Another important kind of trust is a collateral trust, which is designed to secure compliance with certain obligations by the settlor for the benefit of a third party or third parties.

Securities offerings
The new law provides that a trust may issue securities. Moreover, the law specifically authorises a trust to issue securities to raise funds for mortgage financing for Dominican housing and the Dominican construction industry. The kinds of securities that a trust may issue include:

·mortgage notes;

·mortgage bonds;

·mortgage certificates;

·mortgage participation agreements;

·endorsable or non-endorsable mortgage loans;

·participations in closed investment funds and mutual or open funds;

·trust securities; and

·mortgage-backed securities.

Insurance for mortgage securities
The new law authorises mortgage insurance to provide coverage for mortgage loan losses as a result of default by a debtor. Financial institutions, at their discretion, may insure all or part of their mortgage loans. Similarly, financial institutions may obtain private insurance to cover financial losses generated as a result of a default by a debtor or debtors. These policies may be bought from insurance companies that are authorised to operate in the Dominican Republic.

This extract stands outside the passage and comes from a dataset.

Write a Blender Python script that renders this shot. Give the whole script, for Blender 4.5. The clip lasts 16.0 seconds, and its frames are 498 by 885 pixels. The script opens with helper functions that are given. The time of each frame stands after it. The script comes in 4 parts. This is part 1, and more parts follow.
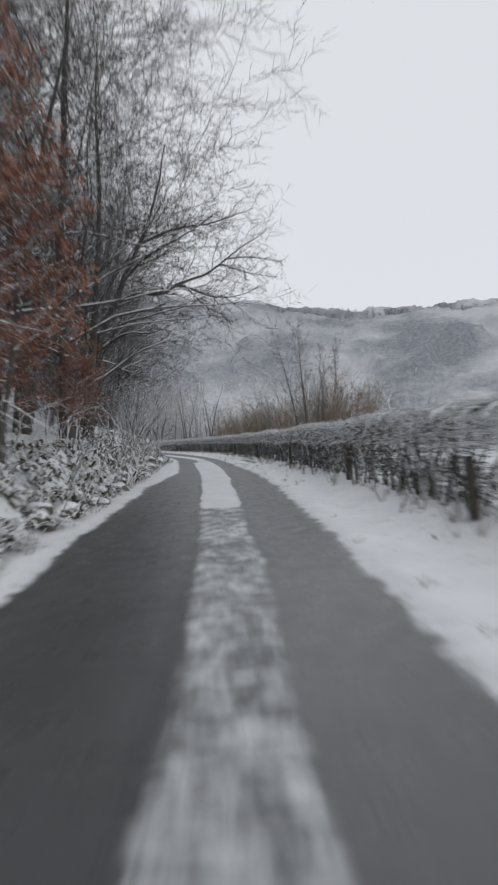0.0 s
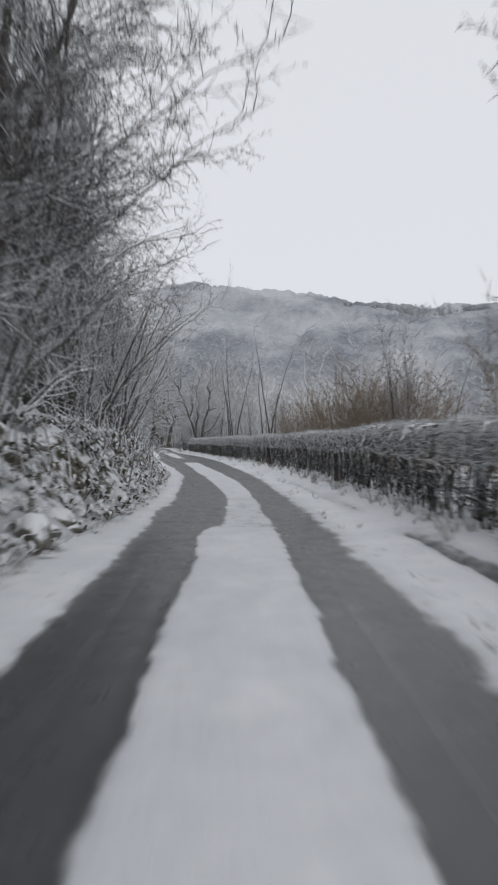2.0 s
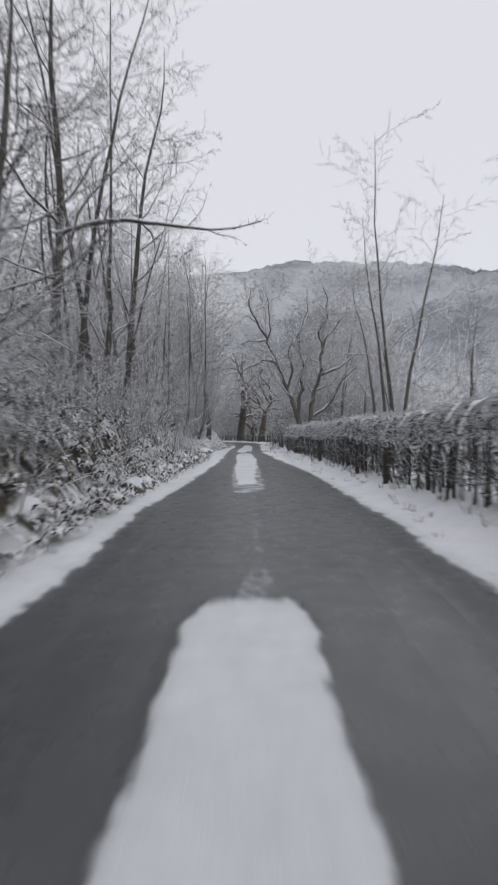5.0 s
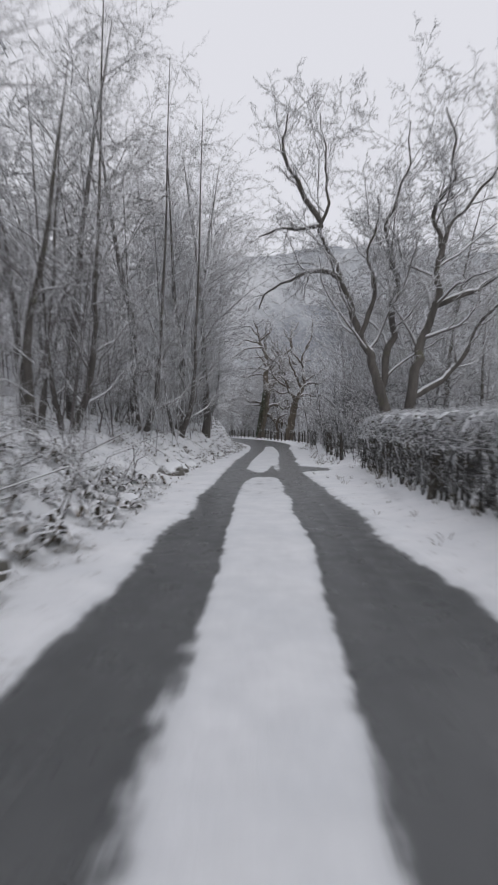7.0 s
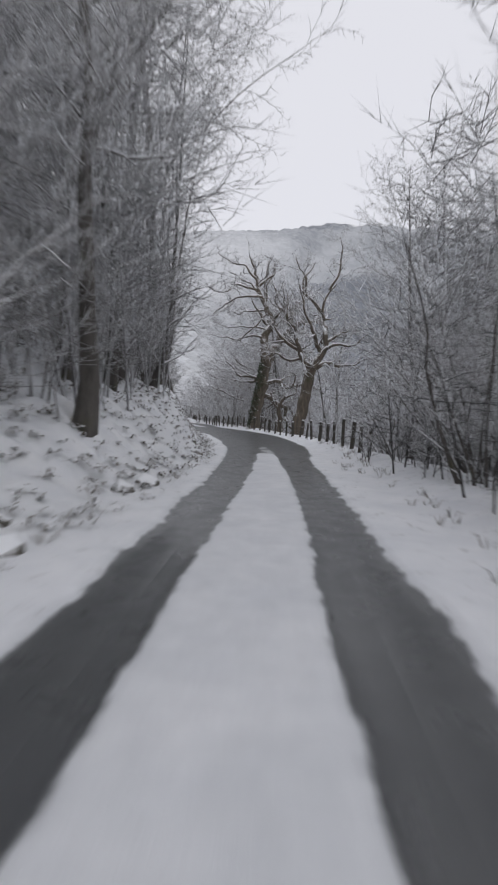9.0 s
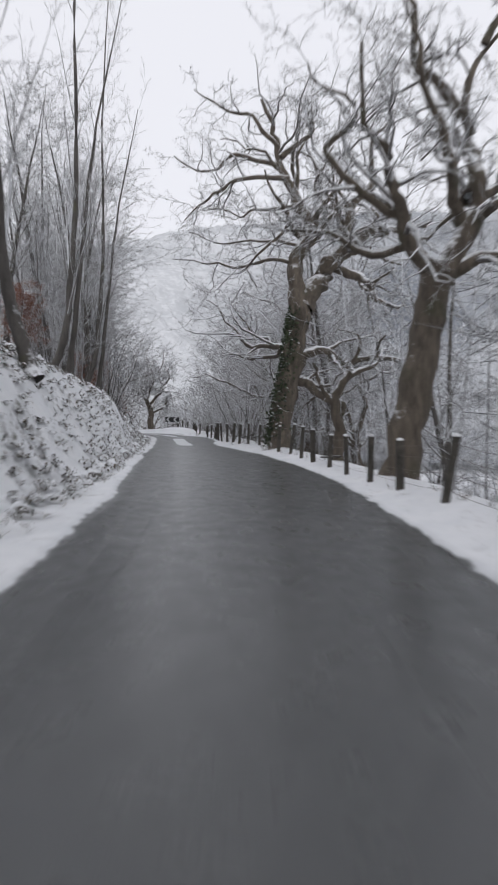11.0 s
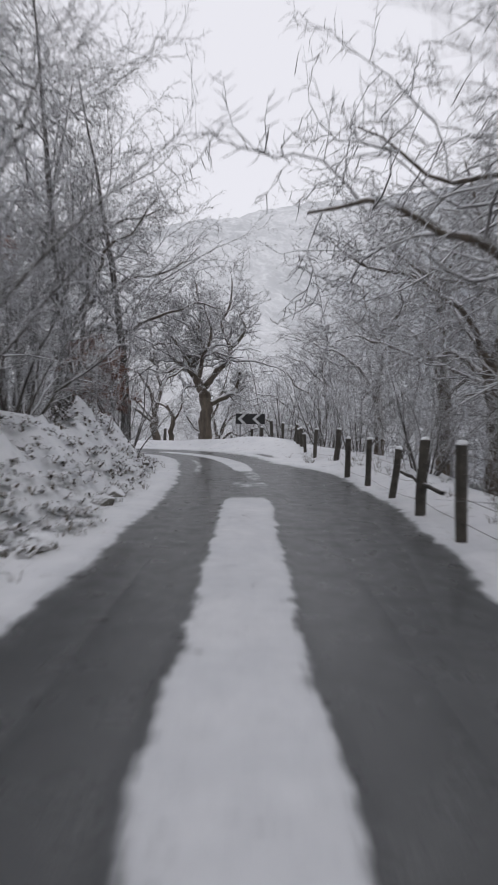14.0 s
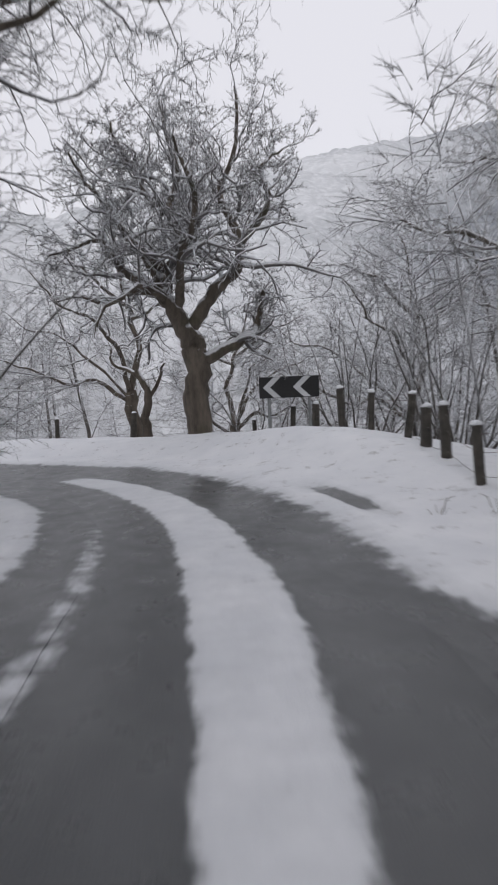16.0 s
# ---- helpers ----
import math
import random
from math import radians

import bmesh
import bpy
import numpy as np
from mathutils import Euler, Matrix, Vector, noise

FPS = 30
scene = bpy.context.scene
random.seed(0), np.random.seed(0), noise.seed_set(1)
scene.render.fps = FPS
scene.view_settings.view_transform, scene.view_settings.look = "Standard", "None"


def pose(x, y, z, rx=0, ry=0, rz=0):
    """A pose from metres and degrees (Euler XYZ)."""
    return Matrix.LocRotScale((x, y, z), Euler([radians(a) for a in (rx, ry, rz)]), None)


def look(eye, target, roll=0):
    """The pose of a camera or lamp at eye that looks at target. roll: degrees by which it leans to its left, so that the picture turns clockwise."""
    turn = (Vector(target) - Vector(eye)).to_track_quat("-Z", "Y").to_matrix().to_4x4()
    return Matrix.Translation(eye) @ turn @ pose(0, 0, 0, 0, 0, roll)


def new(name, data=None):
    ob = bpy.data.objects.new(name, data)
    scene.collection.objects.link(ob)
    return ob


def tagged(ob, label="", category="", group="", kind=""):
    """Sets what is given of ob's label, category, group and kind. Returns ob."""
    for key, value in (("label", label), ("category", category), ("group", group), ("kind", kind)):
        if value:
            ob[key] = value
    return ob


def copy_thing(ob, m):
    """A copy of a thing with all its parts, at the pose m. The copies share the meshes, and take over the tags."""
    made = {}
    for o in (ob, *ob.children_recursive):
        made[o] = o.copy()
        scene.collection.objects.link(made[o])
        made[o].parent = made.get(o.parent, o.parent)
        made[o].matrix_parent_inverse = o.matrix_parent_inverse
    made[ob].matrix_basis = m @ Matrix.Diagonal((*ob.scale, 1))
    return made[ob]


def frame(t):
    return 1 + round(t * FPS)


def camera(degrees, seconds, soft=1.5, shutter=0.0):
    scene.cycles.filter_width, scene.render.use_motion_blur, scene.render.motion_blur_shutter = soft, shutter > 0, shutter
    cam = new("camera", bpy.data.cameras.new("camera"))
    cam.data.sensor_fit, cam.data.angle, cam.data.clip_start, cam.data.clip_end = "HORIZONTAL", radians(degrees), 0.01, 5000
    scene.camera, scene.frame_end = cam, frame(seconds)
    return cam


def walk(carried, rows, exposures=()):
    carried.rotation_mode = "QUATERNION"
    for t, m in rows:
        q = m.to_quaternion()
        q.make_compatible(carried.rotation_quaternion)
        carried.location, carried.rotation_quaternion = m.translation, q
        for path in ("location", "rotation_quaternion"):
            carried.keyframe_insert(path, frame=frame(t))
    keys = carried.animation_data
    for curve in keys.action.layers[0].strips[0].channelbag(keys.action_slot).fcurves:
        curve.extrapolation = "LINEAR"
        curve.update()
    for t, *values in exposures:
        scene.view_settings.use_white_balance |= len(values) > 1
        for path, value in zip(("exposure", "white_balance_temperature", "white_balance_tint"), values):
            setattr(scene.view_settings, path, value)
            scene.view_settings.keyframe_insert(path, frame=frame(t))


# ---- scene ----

In addition, the new law provides that financial institutions may enter into hedging arrangements designed to secure the payment and performance of loans, financial instruments or securities issued by a portfolio of loans, securities certificates that prove ownership over the collateral and those aimed to ensure the risk of inflation and exchange rate fluctuations.

The process of securitisation of a mortgage loan portfolio is subject to the Securities Exchange Law and, where applicable, the Monetary and Financial Law. There are minimum capital requirements for securitisation companies. Financial institutions may participate in securitisation transactions and may purchase these types of securities without the need to obtain regulatory approval where a transaction meets certain conditions.

In other cases, prior regulatory approval is required; however, the Banking Department has only 30 calendar days from receipt of an application and completion of all required documentation to decide whether to reject the applicant's request. The law contains an abbreviated approval process for specialised issuers under which the regulators have only 15 days to hear and issue a decision on an application. If they do not do so within that period, the application is deemed to be approved.

Similarly, the issuance of publicly offered mortgage-backed securities issued as a result of a process of securitisation of mortgage loans is subject to prior authorization and registration with the country's Securities Department, which has 30 days, beginning with its receipt of the request, to make a decision. For specialised issuers, Dominican law provides an abbreviated process of 15 days for the regulators to issue a decision. If the decision is not issued within that time, and if any other required approvals have been obtained, the Securities Department is deemed to have approved the issuance.

If a securitisation entity enters bankruptcy, compulsory liquidation or any equivalent process, this affects only its own assets and does not require the liquidation of the trust property. When a securitisation entity is declared bankrupt or undergoes a forced liquidation or any equivalent process, the representative or appointee of the investors shall temporarily manage the separate funds, subject to the procedure defined in the corresponding indentures, until they are finally transferred to another trustee.

Low-cost housing provisions
The new law also contains special provisions relating to the development of low-cost housing through public-private partnerships, which the government believes can help to solve the country's housing problems. To benefit from the incentives created by the new law, the low-cost housing projects must be duly authorised by the National Housing


The new law states that trusts for construction of this kind of housing are exempt from the payment of the certain taxes, including any tax, duty, fee, charge, or contribution that may be applicable to bank transfers and the issue, exchange or deposit of cheques.

The new law provides that low-cost housing projects may be developed with investments from both the government and the private sector through the creation of trusts for the purpose of construction. The law provides that the real estate property

contributed to a trust for that construction may be subject to a conventional mortgage in favour of the entities financing the project.

The law also states that the document incorporating the trust for the construction must indicate the instructions regarding the duties of the appointed trustee, the scope of the trustee's administration and the sale and disposition of trust property. Finally, it creates a special foreclosure procedure for creditors (eg, local or foreign financial institutions), provided that the mortgage has been granted by a contract and regardless of the kind or nature of the debt that is secured. The foreclosure process begins with a formal request for payment, which is carried out pursuant to the terms and conditions specified in the law.

The new law creates a market for securitized mortgages that will significantly enhance the country's housing and construction industries, while offering institutional investors an important investment opportunity. This appears to be a win-win for all involved and interested parties.